The development cycle of transmission systems is a complex and costly process. With increased demands for lower- noise transmissions and drivelines driven by markets such as EV and HEVs, more pressure is being placed on designers to design for low noise and for analysts to solve known gear whine issues quickly and efficiently. Quick solutions with minimal cost can be found with a combination of solid methodology, experience and the right software tools. Software plays a vital role within this process. Assessing, controlling and finetuning designs for gear whine within an integrated CAE environment, such as that offered by SMT, where test data capture and data analysis, together with advanced simulation methods, are seamlessly integrated, provides engineers with the flexibility and freedom to achieve new levels of quality otherwise too costly and time-consuming to achieve through physical prototyping alone.

References

1. Smith, J.D. Gear Noise and Vibration, Second Edition, Marcel Dekker, Inc. 2003. 2. D. R. Houser, D.R. et al. “Determining the Source of Gear Whine Noise,” Gear Solutions, February 2004.
2. www.smartmt.com/masta.
3. Meinhardt, G. et al. “Correlation of Axle End-of-Line (EOL) NVH Performance and Laboratory Dynamometer Performance,” SAE 2005 Noise and Vibration Conference, 005-01- 2306.

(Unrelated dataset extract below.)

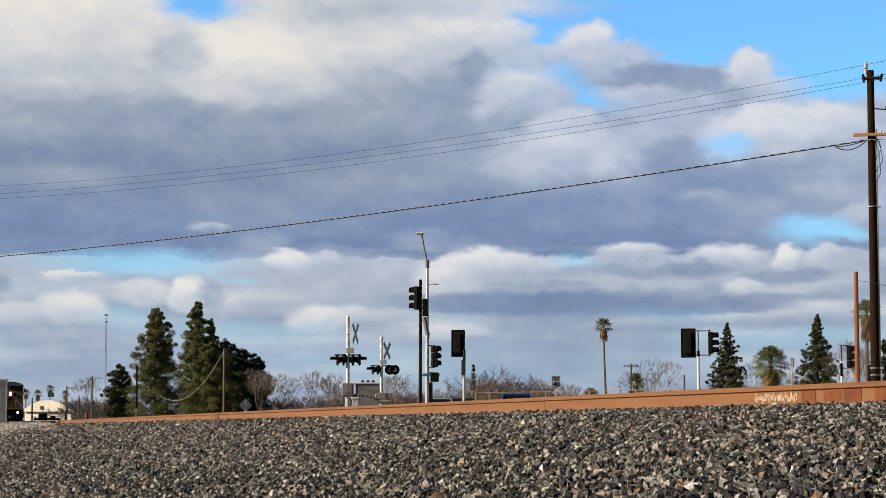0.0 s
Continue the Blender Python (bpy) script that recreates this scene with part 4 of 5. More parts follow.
fan_palm("fan_palm", 62.75, 149.17, FLAT, 6.65, 3.17, 22, "stout fan palm with a dry brown skirt", skirt=0.7, fronds=64)
fan_palm("fan_palm", 78.39, 165.84, FLAT, 11.23, 2.8, 23, "tall fan palm behind the utility pole", skirt=0.6)
fan_palm("fan_palm", 62.29, 190.55, FLAT, 4.18, 2.19, 24, "low young fan palm behind the fence", skirt=0.0)
fan_palm("fan_palm", 79.61, 227.43, FLAT, 6.61, 2.5, 25, "low fan palm beside a far pole", skirt=0.0)
for k_, (px_, py_, pz_) in enumerate(((26.16, 457.54, 8.58), (28.56, 456.94, 8.46), (31.05, 456.31, 9.52), (34.14, 455.52, 8.34))):
    fan_palm("fan_palm", px_, py_, FLAT, pz_, 2.2, 30 + k_, "distant fan palm behind the white warehouse", skirt=0.3, fronds=34)
bare_tree("bare_tree", 84.72, 235.21, FLAT, 8.31, 41, "leafless grey-brown tree with fine twigs", spread=0.6, mat="twig")
bare_tree("bare_tree", 81.86, 231.98, FLAT, 6.83, 42, "low leafless grey tree behind the fence")
bare_tree("bare_tree", 32.55, 197.33, FLAT, 5.74, 43, "pale leafless bush beside the pines")
bare_tree("bare_tree", 35.92, 208.93, FLAT, 5.52, 54, "leafless grey bush beside the pines")
bare_tree("bare_tree", 38.81, 206.38, FLAT, 5.86, 44, "leafless grey tree behind the crossing")
bare_tree("bare_tree", 39.15, 201.23, FLAT, 5.45, 55, "leafless grey tree beside the crossing mast")
bare_tree("bare_tree", 38.46, 210.52, FLAT, 5.24, 56, "low leafless bush behind the crossing")
bare_tree("bare_tree", 47.87, 208.58, FLAT, 5.69, 57, "leafless grey-brown tree behind the signal pole")
bare_tree("bare_tree", 50.45, 214.14, FLAT, 5.49, 58, "leafless grey-brown tree behind the signal pole")
bare_tree("bare_tree", 63.77, 137.98, FLAT, 6.32, 45, "leafless tree behind the traffic signal")
bare_tree("bare_tree", 66.69, 141.02, FLAT, 6.32, 59, "leafless tree between two poles")
bare_tree("bare_tree", 76.48, 186.96, FLAT, 6.43, 46, "leafless tree behind the palm")
bare_tree("bare_tree", 79.50, 183.52, FLAT, 5.95, 60, "leafless grey shrub behind the sign")
bare_tree("bare_tree", 30.37, 333.62, FLAT, 8.09, 47, "grey leafless tree beyond the road")
bare_tree("bare_tree", 71.49, 167.37, FLAT, 5.10, 49, "leafless shrub beside the palm")


def thicket(name, spans, seed, label, mat="twig", levels=4):
    """A belt of bare brush, one joined mesh of forking twigs; spans: (x0, y0, x1, y1, height, count)."""
    rng = np.random.default_rng(seed)
    kinds = [branch_mesh(rng, 1.0, 0.8, levels, 3, 0.010, 0.0011) for _ in range(5)]
    vs, fs, base = [], [], 0
    for x0, y0, x1, y1, h, count in spans:
        for k in range(count):
            v, f = kinds[int(rng.integers(0, 5))]
            v, f = np.array(v), np.array(f)
            v = v / v[:, 2].max()
            a, t = rng.uniform(0, 6.28), (k + rng.uniform(0, 1)) / count
            s = h * rng.uniform(0.55, 1.05)
            r = np.stack([v[:, 0] * math.cos(a) - v[:, 1] * math.sin(a), v[:, 0] * math.sin(a) + v[:, 1] * math.cos(a), v[:, 2]], axis=1) * (s * 1.1, s * 1.1, s)
            vs.append(r + (x0 + (x1 - x0) * t, y0 + (y1 - y0) * t + rng.uniform(-4, 4), FLAT - 0.1))
            fs.append(f + base)
            base += len(v)
    ob = raw(name, np.concatenate(vs), np.concatenate(fs), mat)
    return tagged(ob, label, "brush", kind="stuff")


thicket("brush", ((38.90, 232.77, 45.97, 227.40, 3.8, 28), (45.57, 225.44, 54.90, 229.53, 4.6, 28), (62.91, 229.54, 71.25, 224.99, 5.6, 26), (46.64, 230.60, 53.79, 228.80, 4.8, 14), (57.32, 238.22, 61.92, 231.90, 5.8, 14), (59.74, 227.29, 68.07, 225.19, 6.8, 19), (64.87, 220.84, 70.70, 219.36, 5.2, 14)), 51, "belt of brown leafless brush behind the road")
thicket("brush", ((26.08, 320.94, 30.85, 316.50, 5.2, 11), (27.57, 298.73, 28.09, 260.49, 4.6, 9), (42.39, 257.46, 51.61, 255.13, 4.6, 14), (99.17, 305.00, 109.69, 281.71, 4.4, 14), (89.57, 224.91, 97.60, 202.25, 4.4, 14), (29.76, 405.06, 42.71, 381.16, 4.8, 16)), 52, "belt of pale leafless brush in the distance", "twig_pale")


def far_hedge():
    rng = np.random.default_rng(8)
    cs, rs = [], []
    for k in range(900):
        t = rng.uniform(0, 1)
        x0, y0, x1, y1 = -120, 620, 330, 480
        cs.append((x0 + (x1 - x0) * t + rng.uniform(-6, 6), y0 + (y1 - y0) * t + rng.uniform(-8, 8), FLAT + rng.uniform(0.3, 1.0) * (2.6 + 1.8 * math.sin(t * 43) + 1.2 * math.sin(t * 117))))
        rs.append(rng.uniform(0.8, 1.8))
    v, f = leaf_cloud(rng, cs, rs, 22, 0.7)
    tagged(raw("far_trees", v, f, "needle_dark"), "low distant line of dark trees", "trees", kind="stuff")


far_hedge()


# ---- poles and wires ----
def square_to_view(x, y, z=FLAT, turn=0.0):
    """A pose whose x axis runs across the line of sight from the trackside."""
    return pose(x, y, z, 0, 0, -math.degrees(math.atan2(x, y)) + turn)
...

4. BS ISO 6336-2: 2006(E). Calculation of Load Capacity of Spur and Helical Gears — Part 2: Calculation of Surface Durability (Pitting), 2006.
5. BS ISO 6336-3: 2006(E).Calculation of Load Capacity of Spur and Helical Gears — Part 3: Calculation of Tooth Bending Strength, 2006.
6. ISO/TS 16281: 2008(E). Rolling Bearings: Methods for Calculating the Modified Reference Rating Life for Universally Loaded Bearings, 2008.
7. Conry, T.F. and A. Seireg. “A Mathematical Programming Method for Design of Elastic Bodies in Contact,” J.A.M. ASME, 2, 1971
8. Chung, C. and G. Steyer et al. “Gear Noise Reduction Through Transmission Error Control and Gear Blank Dynamic Tuning,” SAE Noise and Vibration Conference 1999-01-1766.